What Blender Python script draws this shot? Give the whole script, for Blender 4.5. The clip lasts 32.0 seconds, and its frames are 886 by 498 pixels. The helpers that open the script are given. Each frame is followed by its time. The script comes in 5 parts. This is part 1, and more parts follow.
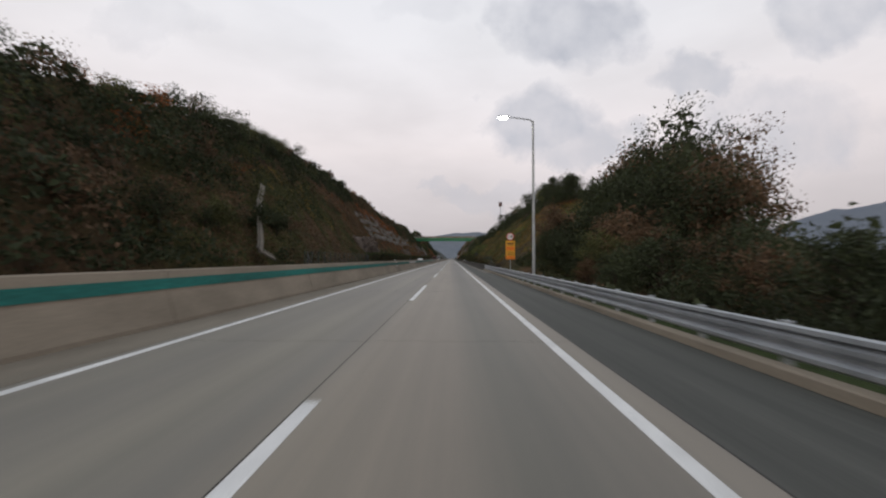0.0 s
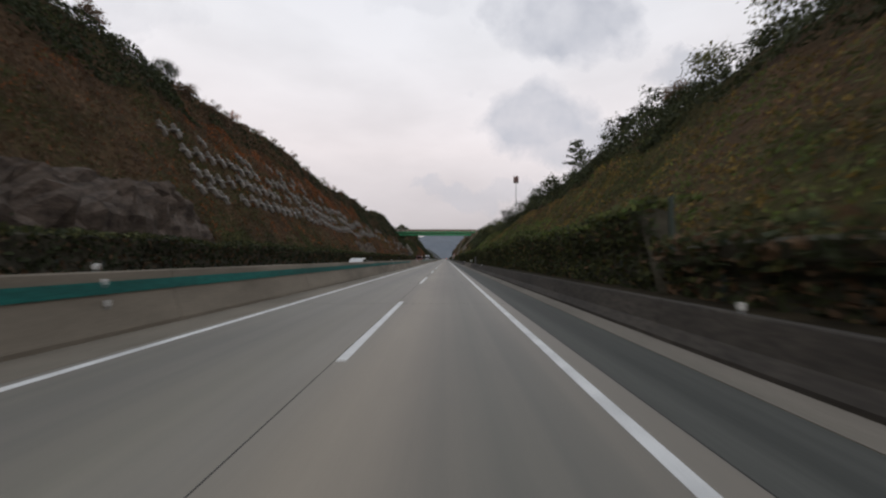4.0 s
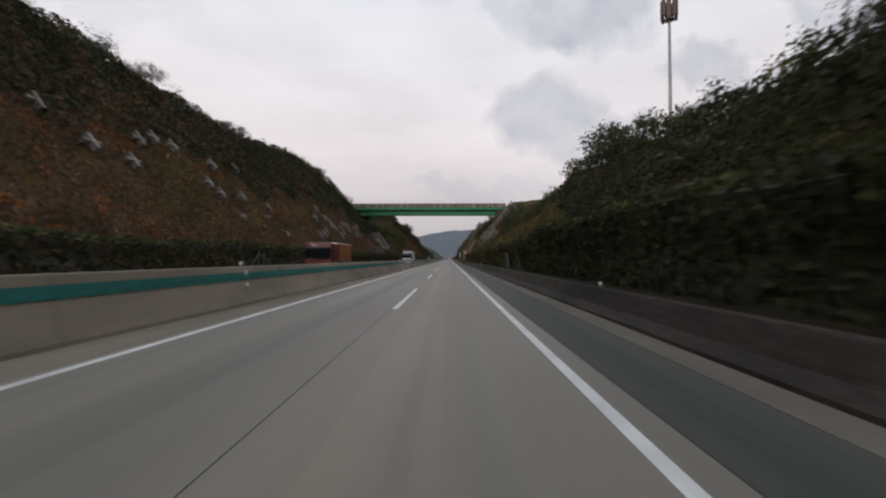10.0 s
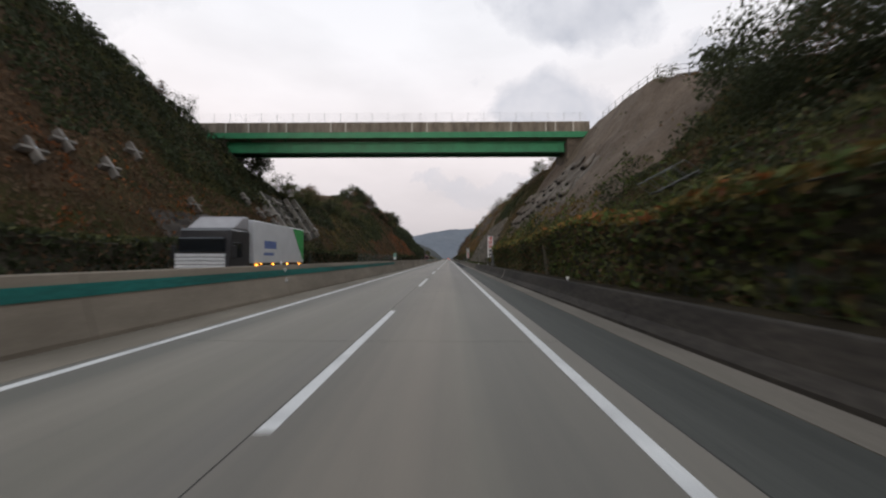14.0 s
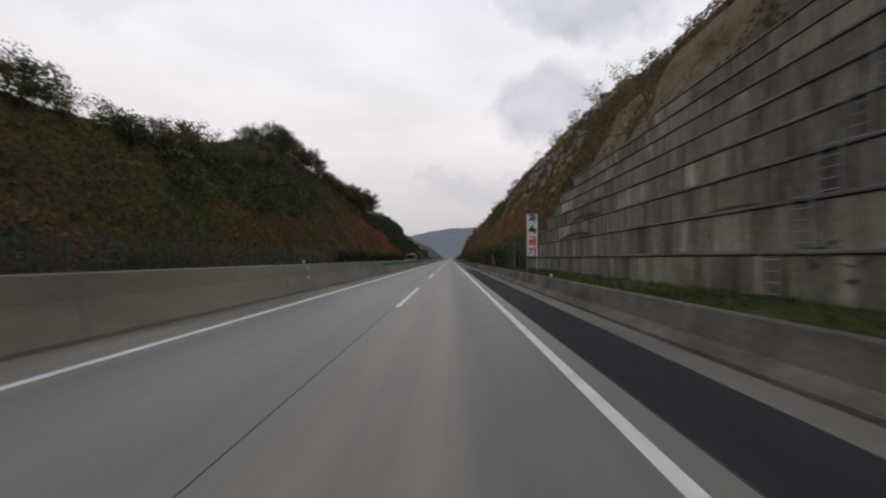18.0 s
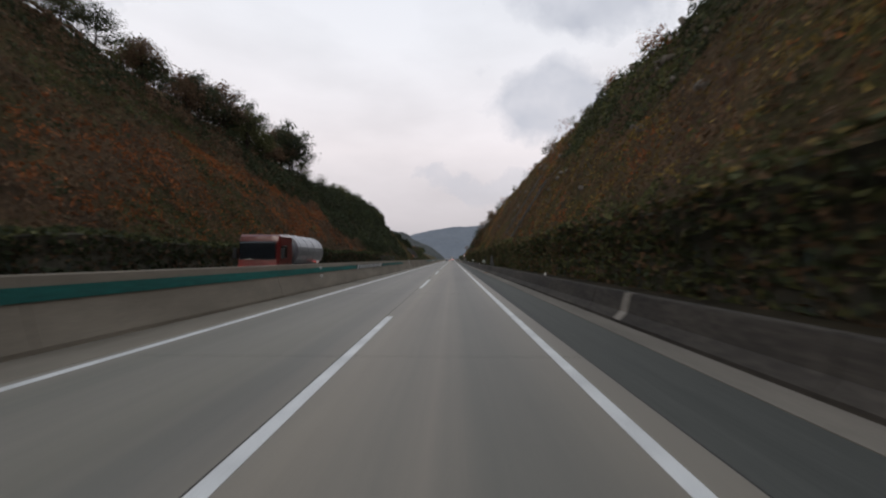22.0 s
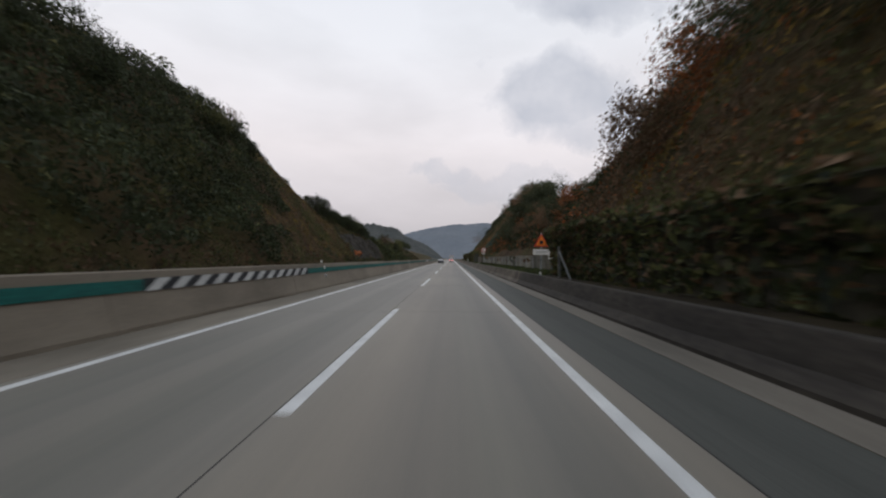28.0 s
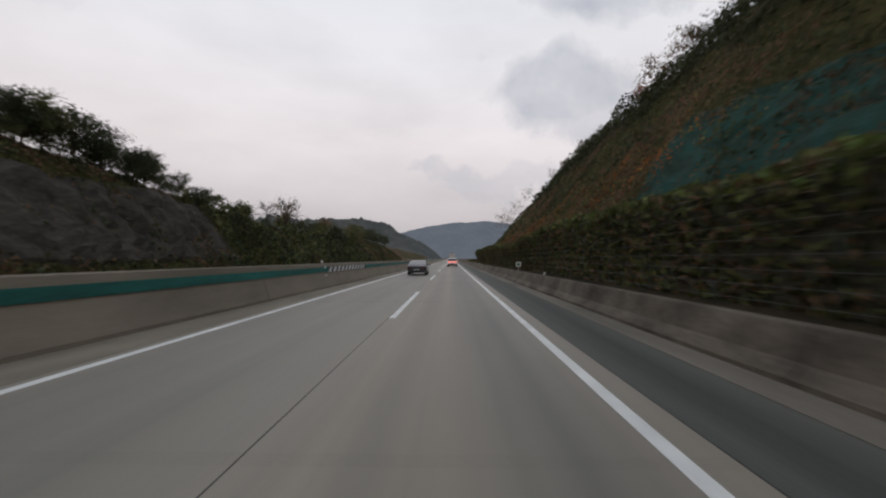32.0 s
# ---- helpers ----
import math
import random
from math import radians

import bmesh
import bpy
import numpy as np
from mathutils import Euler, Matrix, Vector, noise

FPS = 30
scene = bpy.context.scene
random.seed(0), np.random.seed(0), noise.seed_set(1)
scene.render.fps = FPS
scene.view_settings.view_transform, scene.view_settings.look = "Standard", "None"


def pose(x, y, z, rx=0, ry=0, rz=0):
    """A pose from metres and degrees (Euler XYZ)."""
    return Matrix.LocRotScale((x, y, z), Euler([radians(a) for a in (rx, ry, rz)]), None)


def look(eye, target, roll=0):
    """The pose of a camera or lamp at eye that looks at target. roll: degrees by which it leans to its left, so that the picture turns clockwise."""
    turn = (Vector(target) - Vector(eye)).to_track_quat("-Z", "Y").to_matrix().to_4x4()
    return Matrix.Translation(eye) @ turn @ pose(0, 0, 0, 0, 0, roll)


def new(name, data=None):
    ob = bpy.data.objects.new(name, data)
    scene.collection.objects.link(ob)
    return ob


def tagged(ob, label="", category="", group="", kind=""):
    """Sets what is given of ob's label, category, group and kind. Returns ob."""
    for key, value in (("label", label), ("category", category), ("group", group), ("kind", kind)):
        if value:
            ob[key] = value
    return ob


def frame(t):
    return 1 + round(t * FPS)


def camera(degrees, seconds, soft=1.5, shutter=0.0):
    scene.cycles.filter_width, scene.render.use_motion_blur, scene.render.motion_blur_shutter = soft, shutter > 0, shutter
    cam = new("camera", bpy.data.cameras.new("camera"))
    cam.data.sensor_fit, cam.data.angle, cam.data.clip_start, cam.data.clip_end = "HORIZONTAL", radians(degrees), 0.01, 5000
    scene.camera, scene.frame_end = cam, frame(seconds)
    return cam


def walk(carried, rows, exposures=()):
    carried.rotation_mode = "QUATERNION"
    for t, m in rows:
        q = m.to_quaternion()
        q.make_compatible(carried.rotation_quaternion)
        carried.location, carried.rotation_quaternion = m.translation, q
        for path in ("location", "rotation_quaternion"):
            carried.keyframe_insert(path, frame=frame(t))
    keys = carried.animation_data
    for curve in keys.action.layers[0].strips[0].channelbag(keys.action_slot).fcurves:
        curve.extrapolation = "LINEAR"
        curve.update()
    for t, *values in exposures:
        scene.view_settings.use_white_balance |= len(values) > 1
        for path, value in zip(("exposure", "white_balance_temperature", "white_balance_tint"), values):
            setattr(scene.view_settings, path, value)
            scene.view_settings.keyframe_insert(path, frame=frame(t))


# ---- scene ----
cam = camera(94.2, 32.0, soft=2.15, shutter=0.28)

# seconds, metres along the road, sideways, yaw, pitch
ROWS = [
    (0, 0.0, -0.155, 1.26, 1.34), (0.5, 11.23, -0.174, 1.26, 1.34), (1, 22.43, -0.194, 1.26, 1.34), (1.5, 33.62, -0.214, 0.83, 1.34),
    (2, 44.79, -0.234, 0.39, 1.34), (2.5, 55.94, -0.194, 0.08, 1.34), (3.5, 78.22, -0.115, 0.35, 1.34), (4.5, 100.45, -0.036, 0.63, 1.34),
    (5, 111.56, 0.004, 1.02, 1.34), (5.5, 122.67, 0.036, 0.91, 1.34), (6, 133.77, 0.068, 0.79, 1.34), (6.5, 144.87, 0.123, 0.75, 1.34),
    (7, 155.98, 0.178, 0.71, 1.34), (7.5, 167.08, 0.145, 0.91, 1.34), (8, 178.18, 0.113, 1.1, 1.34), (8.5, 189.29, 0.081, 1.14, 1.34),
    (9, 200.41, 0.049, 1.18, 1.34), (9.5, 211.53, 0.034, 1.02, 1.34), (10.0, 222.65, 0.019, 0.87, 1.34), (10.5, 233.79, 0.004, 0.79, 1.34),
    (11.0, 244.93, -0.011, 0.71, 1.34), (11.5, 256.08, -0.019, 0.75, 1.34), (12.0, 267.24, -0.026, 0.79, 1.34), (12.5, 278.42, -0.034, 0.71, 1.34),
    (13.0, 289.6, -0.041, 0.63, 1.34), (13.5, 300.79, -0.03, 0.71, 1.34), (14.0, 312.0, -0.019, 0.79, 1.34), (14.5, 323.22, -0.007, 0.91, 1.34),
    (15.0, 334.46, 0.004, 1.02, 1.34), (15.5, 345.7, 0.008, 1.02, 1.34), (16.5, 368.24, 0.017, 0.98, 1.34), (17.5, 390.83, 0.026, 0.94, 1.34),
    (18.0, 402.15, 0.03, 1.02, 1.34), (18.5, 413.48, 0.019, 1.06, 1.34), (19.0, 424.83, 0.008, 1.1, 1.34), (19.5, 436.2, 0.006, 1.02, 1.34),
    (20.0, 447.57, 0.005, 0.94, 1.34), (20.5, 458.97, 0.003, 1.1, 1.34), (21.0, 470.38, 0.002, 1.26, 1.34), (21.5, 481.8, 0.001, 1.26, 1.34),
    (22.0, 493.24, -0.001, 1.26, 1.34), (22.5, 504.69, -0.002, 1.26, 1.34), (23.0, 516.16, -0.004, 1.26, 1.34), (23.5, 527.64, -0.002, 1.26, 1.34),
    (24.0, 539.13, -0.001, 1.26, 1.34), (24.5, 550.64, 0.001, 1.22, 1.34), (25.0, 562.17, 0.002, 1.18, 1.34), (25.5, 573.7, 0.004, 1.18, 1.34),
    (26.5, 596.81, 0.007, 1.18, 1.34), (27.5, 619.97, 0.01, 1.18, 1.34), (28.0, 631.57, 0.012, 1.18, 1.34), (28.5, 643.17, -0.005, 1.1, 1.34),
    (29.0, 654.79, -0.022, 1.02, 1.34), (29.5, 666.42, -0.038, 0.91, 1.34), (30.0, 678.06, -0.055, 0.79, 1.34), (30.5, 689.71, -0.071, 0.91, 1.34),
    (31.0, 701.37, -0.088, 1.02, 1.34), (31.5, 713.03, -0.104, 1.1, 1.34), (32.0, 724.71, -0.121, 1.18, 1.34),
]
walk(cam, [(t, pose(x, y, 1.6, 90 + p, 0, w)) for t, y, x, w, p in ROWS], exposures=[(0.0, 0.0, 6800, 11), (1.5, 0.06, 6800, 11), (5.0, 0.0, 6750, 11), (9.0, -0.03, 6750, 11), (13.0, 0.05, 6780, 11), (14.0, 0.18, 6800, 11), (15.0, 0.1, 6700, 10.5), (20.0, 0.08, 6700, 11), (24.0, 0.04, 6620, 10), (29.0, 0.02, 6620, 10), (30.0, -0.02, 6720, 10.3), (32.0, -0.05, 6760, 10.5)])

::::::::

**EXERCISE BRIEF**
Copy each line in full and exactly, omitting any picture.

**RESPONSE TO THIS TASK**
What Blender Python script draws this shot? Give the whole script, for Blender 4.5. The clip lasts 32.0 seconds, and its frames are 886 by 498 pixels. The helpers that open the script are given. Each frame is followed by its time. The script comes in 5 parts. This is part 1, and more parts follow.
0.0 s
4.0 s
10.0 s
14.0 s
18.0 s
22.0 s
28.0 s
32.0 s
# ---- helpers ----
import math
import random
from math import radians

import bmesh
import bpy
import numpy as np
from mathutils import Euler, Matrix, Vector, noise

FPS = 30
scene = bpy.context.scene
random.seed(0), np.random.seed(0), noise.seed_set(1)
scene.render.fps = FPS
scene.view_settings.view_transform, scene.view_settings.look = "Standard", "None"


def pose(x, y, z, rx=0, ry=0, rz=0):
    """A pose from metres and degrees (Euler XYZ)."""
    return Matrix.LocRotScale((x, y, z), Euler([radians(a) for a in (rx, ry, rz)]), None)


def look(eye, target, roll=0):
    """The pose of a camera or lamp at eye that looks at target. roll: degrees by which it leans to its left, so that the picture turns clockwise."""
    turn = (Vector(target) - Vector(eye)).to_track_quat("-Z", "Y").to_matrix().to_4x4()
    return Matrix.Translation(eye) @ turn @ pose(0, 0, 0, 0, 0, roll)


def new(name, data=None):
    ob = bpy.data.objects.new(name, data)
    scene.collection.objects.link(ob)
    return ob


def tagged(ob, label="", category="", group="", kind=""):
    """Sets what is given of ob's label, category, group and kind. Returns ob."""
    for key, value in (("label", label), ("category", category), ("group", group), ("kind", kind)):
        if value:
            ob[key] = value
    return ob


def frame(t):
    return 1 + round(t * FPS)


def camera(degrees, seconds, soft=1.5, shutter=0.0):
    scene.cycles.filter_width, scene.render.use_motion_blur, scene.render.motion_blur_shutter = soft, shutter > 0, shutter
    cam = new("camera", bpy.data.cameras.new("camera"))
    cam.data.sensor_fit, cam.data.angle, cam.data.clip_start, cam.data.clip_end = "HORIZONTAL", radians(degrees), 0.01, 5000
    scene.camera, scene.frame_end = cam, frame(seconds)
    return cam


def walk(carried, rows, exposures=()):
    carried.rotation_mode = "QUATERNION"
    for t, m in rows:
        q = m.to_quaternion()
        q.make_compatible(carried.rotation_quaternion)
        carried.location, carried.rotation_quaternion = m.translation, q
        for path in ("location", "rotation_quaternion"):
            carried.keyframe_insert(path, frame=frame(t))
    keys = carried.animation_data
    for curve in keys.action.layers[0].strips[0].channelbag(keys.action_slot).fcurves:
        curve.extrapolation = "LINEAR"
        curve.update()
    for t, *values in exposures:
        scene.view_settings.use_white_balance |= len(values) > 1
        for path, value in zip(("exposure", "white_balance_temperature", "white_balance_tint"), values):
            setattr(scene.view_settings, path, value)
            scene.view_settings.keyframe_insert(path, frame=frame(t))


# ---- scene ----
cam = camera(94.2, 32.0, soft=2.15, shutter=0.28)

# seconds, metres along the road, sideways, yaw, pitch
ROWS = [
    (0, 0.0, -0.155, 1.26, 1.34), (0.5, 11.23, -0.174, 1.26, 1.34), (1, 22.43, -0.194, 1.26, 1.34), (1.5, 33.62, -0.214, 0.83, 1.34),
    (2, 44.79, -0.234, 0.39, 1.34), (2.5, 55.94, -0.194, 0.08, 1.34), (3.5, 78.22, -0.115, 0.35, 1.34), (4.5, 100.45, -0.036, 0.63, 1.34),
    (5, 111.56, 0.004, 1.02, 1.34), (5.5, 122.67, 0.036, 0.91, 1.34), (6, 133.77, 0.068, 0.79, 1.34), (6.5, 144.87, 0.123, 0.75, 1.34),
    (7, 155.98, 0.178, 0.71, 1.34), (7.5, 167.08, 0.145, 0.91, 1.34), (8, 178.18, 0.113, 1.1, 1.34), (8.5, 189.29, 0.081, 1.14, 1.34),
    (9, 200.41, 0.049, 1.18, 1.34), (9.5, 211.53, 0.034, 1.02, 1.34), (10.0, 222.65, 0.019, 0.87, 1.34), (10.5, 233.79, 0.004, 0.79, 1.34),
    (11.0, 244.93, -0.011, 0.71, 1.34), (11.5, 256.08, -0.019, 0.75, 1.34), (12.0, 267.24, -0.026, 0.79, 1.34), (12.5, 278.42, -0.034, 0.71, 1.34),
    (13.0, 289.6, -0.041, 0.63, 1.34), (13.5, 300.79, -0.03, 0.71, 1.34), (14.0, 312.0, -0.019, 0.79, 1.34), (14.5, 323.22, -0.007, 0.91, 1.34),
    (15.0, 334.46, 0.004, 1.02, 1.34), (15.5, 345.7, 0.008, 1.02, 1.34), (16.5, 368.24, 0.017, 0.98, 1.34), (17.5, 390.83, 0.026, 0.94, 1.34),
    (18.0, 402.15, 0.03, 1.02, 1.34), (18.5, 413.48, 0.019, 1.06, 1.34), (19.0, 424.83, 0.008, 1.1, 1.34), (19.5, 436.2, 0.006, 1.02, 1.34),
    (20.0, 447.57, 0.005, 0.94, 1.34), (20.5, 458.97, 0.003, 1.1, 1.34), (21.0, 470.38, 0.002, 1.26, 1.34), (21.5, 481.8, 0.001, 1.26, 1.34),
    (22.0, 493.24, -0.001, 1.26, 1.34), (22.5, 504.69, -0.002, 1.26, 1.34), (23.0, 516.16, -0.004, 1.26, 1.34), (23.5, 527.64, -0.002, 1.26, 1.34),
    (24.0, 539.13, -0.001, 1.26, 1.34), (24.5, 550.64, 0.001, 1.22, 1.34), (25.0, 562.17, 0.002, 1.18, 1.34), (25.5, 573.7, 0.004, 1.18, 1.34),
    (26.5, 596.81, 0.007, 1.18, 1.34), (27.5, 619.97, 0.01, 1.18, 1.34), (28.0, 631.57, 0.012, 1.18, 1.34), (28.5, 643.17, -0.005, 1.1, 1.34),
    (29.0, 654.79, -0.022, 1.02, 1.34), (29.5, 666.42, -0.038, 0.91, 1.34), (30.0, 678.06, -0.055, 0.79, 1.34), (30.5, 689.71, -0.071, 0.91, 1.34),
    (31.0, 701.37, -0.088, 1.02, 1.34), (31.5, 713.03, -0.104, 1.1, 1.34), (32.0, 724.71, -0.121, 1.18, 1.34),
]
walk(cam, [(t, pose(x, y, 1.6, 90 + p, 0, w)) for t, y, x, w, p in ROWS], exposures=[(0.0, 0.0, 6800, 11), (1.5, 0.06, 6800, 11), (5.0, 0.0, 6750, 11), (9.0, -0.03, 6750, 11), (13.0, 0.05, 6780, 11), (14.0, 0.18, 6800, 11), (15.0, 0.1, 6700, 10.5), (20.0, 0.08, 6700, 11), (24.0, 0.04, 6620, 10), (29.0, 0.02, 6620, 10), (30.0, -0.02, 6720, 10.3), (32.0, -0.05, 6760, 10.5)])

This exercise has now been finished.